By providing a validated benchmark for Hispanic and White populations, the USC study allows for more accurate screening of trial participants. However, the study also serves as a warning to the pharmaceutical industry: a "one-size-fits-all" biomarker threshold may inadvertently exclude Black patients or lead to inaccurate conclusions about a drug’s efficacy in that population.
Furthermore, the study reinforces the necessity of the "ATN" framework (Amyloid, Tau, and Neurodegeneration). The fact that the tau cut-point was most effective when amyloid was also present suggests that these biomarkers must be interpreted in tandem rather than in isolation.
Future Directions: Beyond the Biological
As the research team moves forward, the focus will likely shift toward identifying what does drive cognitive decline in populations where tau is not the primary indicator. This will involve integrating neuroimaging data with genetic sequencing, blood-based biomarkers, and detailed assessments of social determinants of health.
The goal is to create a diagnostic toolkit that is as diverse as the population it serves. If Alzheimer’s manifests differently in a Black patient due to vascular contributions or different inflammatory responses, the medical community needs specific benchmarks for those markers as well.

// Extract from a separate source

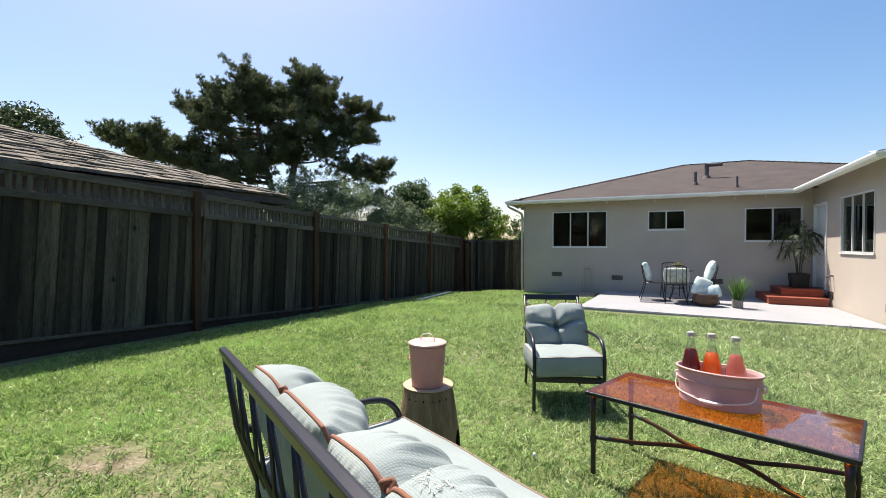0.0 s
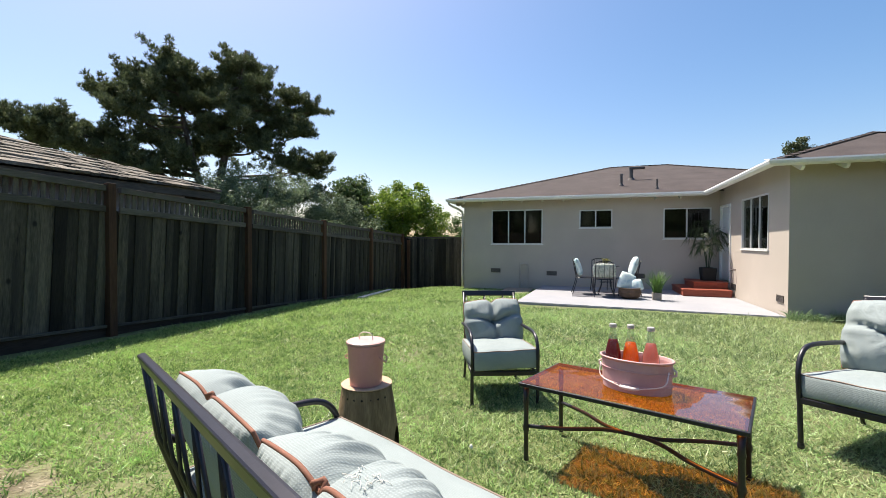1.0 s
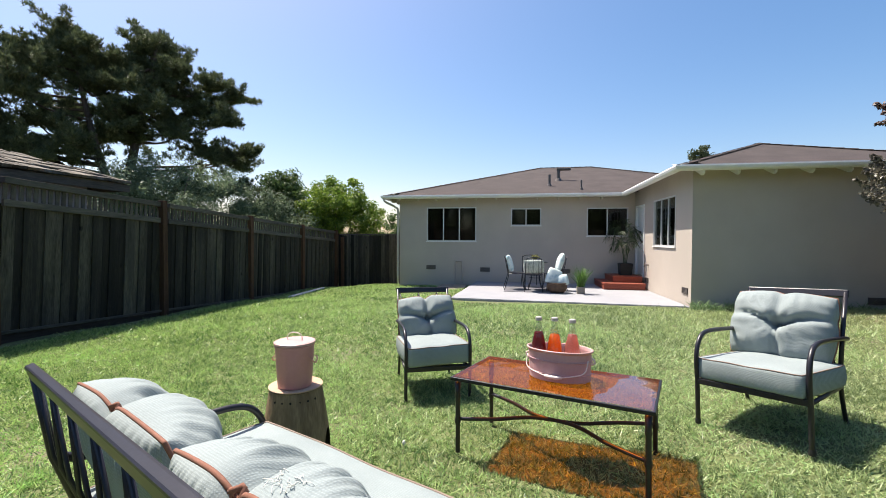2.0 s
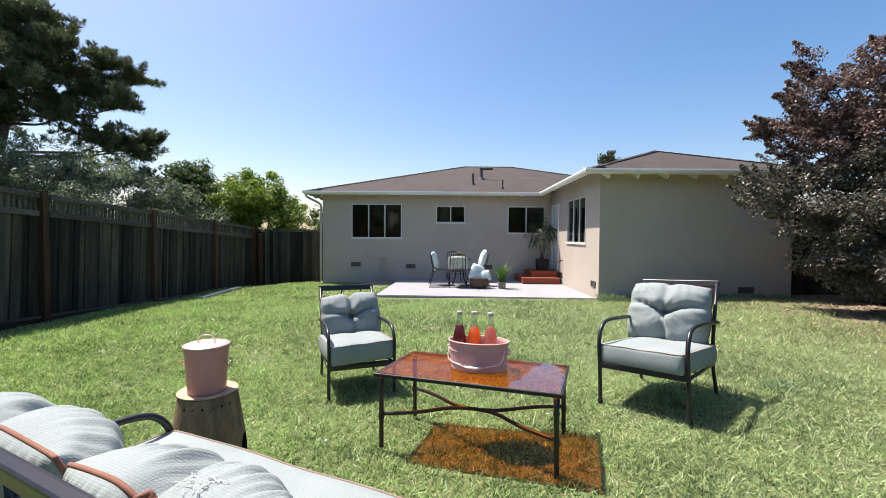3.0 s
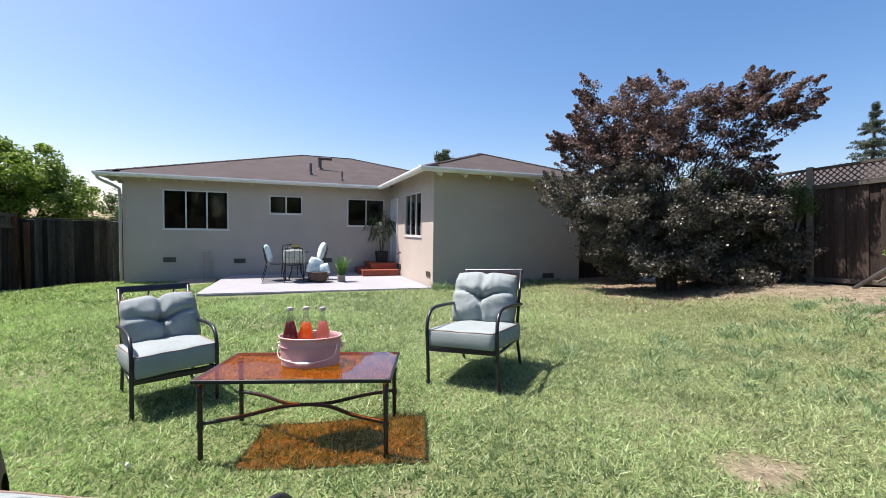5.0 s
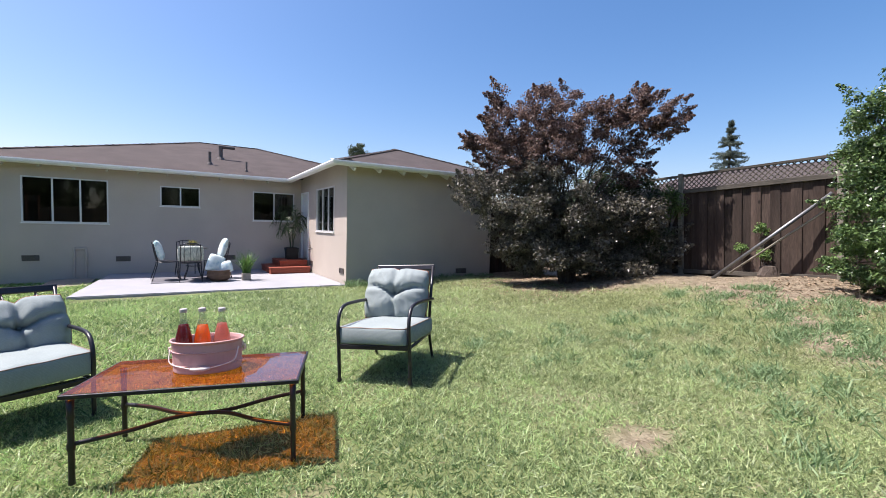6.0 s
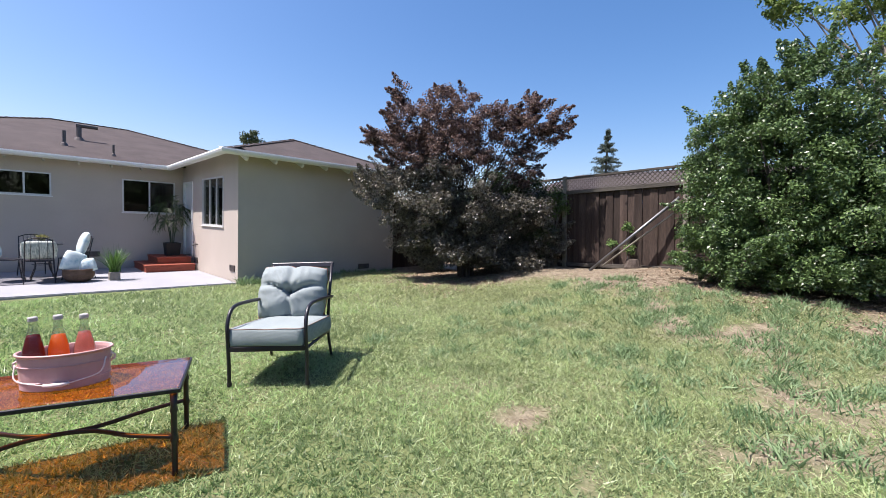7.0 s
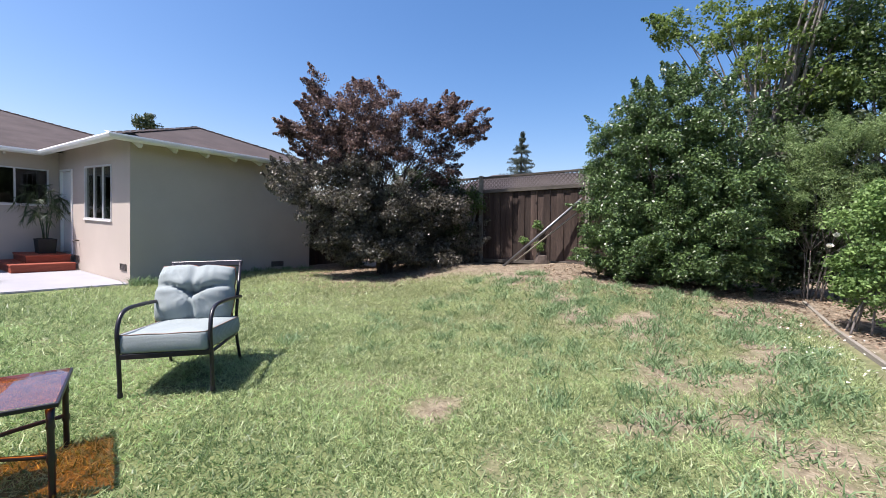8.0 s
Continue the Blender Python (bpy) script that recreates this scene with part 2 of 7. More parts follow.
GREYLEAF = leaf_mat("grey_brown_leaf", (0.034, 0.031, 0.024), (0.235, 0.22, 0.168), 0.4, 0.32, 0.5)
OLIVETWIG = leaf_mat("olive_feathery_leaf", (0.10, 0.165, 0.055), (0.29, 0.40, 0.16), 0.5, 0.42)
ROSELEAF = leaf_mat("rose_leaf", (0.10, 0.185, 0.05), (0.265, 0.395, 0.13), 0.5, 0.42)
GLOSSY = leaf_mat("glossy_leaf", (0.034, 0.068, 0.024), (0.155, 0.245, 0.078), 0.36, 0.22, 0.5)
MIDLEAF = leaf_mat("mid_leaf", (0.04, 0.08, 0.022), (0.125, 0.19, 0.055), 0.45, 0.35)
# distance haze is mixed into this paler blue-green needle colour
HAZELEAF = leaf_mat("hazed_blue_green_needles", (0.06, 0.085, 0.070), (0.15, 0.19, 0.155), 0.6, 0.2)
OPENLEAF = leaf_mat("open_crown_leaf", (0.07, 0.125, 0.03), (0.25, 0.34, 0.09), 0.4, 0.45)
FARLEAF = leaf_mat("far_leaf", (0.033, 0.053, 0.023), (0.088, 0.125, 0.052), 0.55, 0.2)


# ---- ground: one sheet, falling a little towards the fence corner and rising to the far side fence ----
CTRL = np.array([
    (0.3, 2.75, -0.085), (-0.35, 2.55, -0.085), (-0.1, 3.1, -0.12), (0.72, 2.15, -0.045), (-1.2, 2, -0.01), (1.26, 3.0, 0.03), (1.7, 2.6, 0.06), (2.2, 3.2, 0.04), (-0.75, 3.7, -0.14), (3.5, 8.9, -0.12), (-1.3, 9.3, -0.14), (7.7, 8.9, -0.02), (-3.6, 13.0, -0.27),
    (-6.2, 1.9, -0.03), (-6.2, 4, -0.07), (-6.2, 6.6, -0.15), (-6.2, 10.5, -0.25), (-6.2, 14.3, -0.47), (9.2, 4.5, 0.42), (9.2, 2, 0.60), (8, 0.9, 0.45),
    (5.4, -1.6, 0.22), (3, 0, 0.03), (4, 4, 0.03), (6, 6, 0.08), (0, 0, 0), (-3, 0, 0.03), (0, -5, 0.05), (10, -5, 0.5), (2.2, 12, -0.16), (5, 16, -0.3), (-3, 6, -0.06), (0, 6.5, -0.06)])


def ground_z(x, y):
    x, y = np.asarray(x, float), np.asarray(y, float)
    w = 1.0 / ((x[..., None] - CTRL[:, 0]) ** 2 + (y[..., None] - CTRL[:, 1]) ** 2 + 0.8) ** 2
    return (w * CTRL[:, 2]).sum(-1) / w.sum(-1)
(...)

This study by the Keck School of Medicine marks a pivotal moment in the transition toward equitable neurodiagnostics. While it provides a powerful new tool for identifying Alzheimer’s risk in many, it simultaneously shines a light on the work that remains to be done to ensure that every patient, regardless of their background, can receive an accurate and timely diagnosis. By refining these benchmarks, researchers are not just mapping the brain; they are mapping a path toward a future where Alzheimer’s can be predicted, managed, and eventually cured for everyone.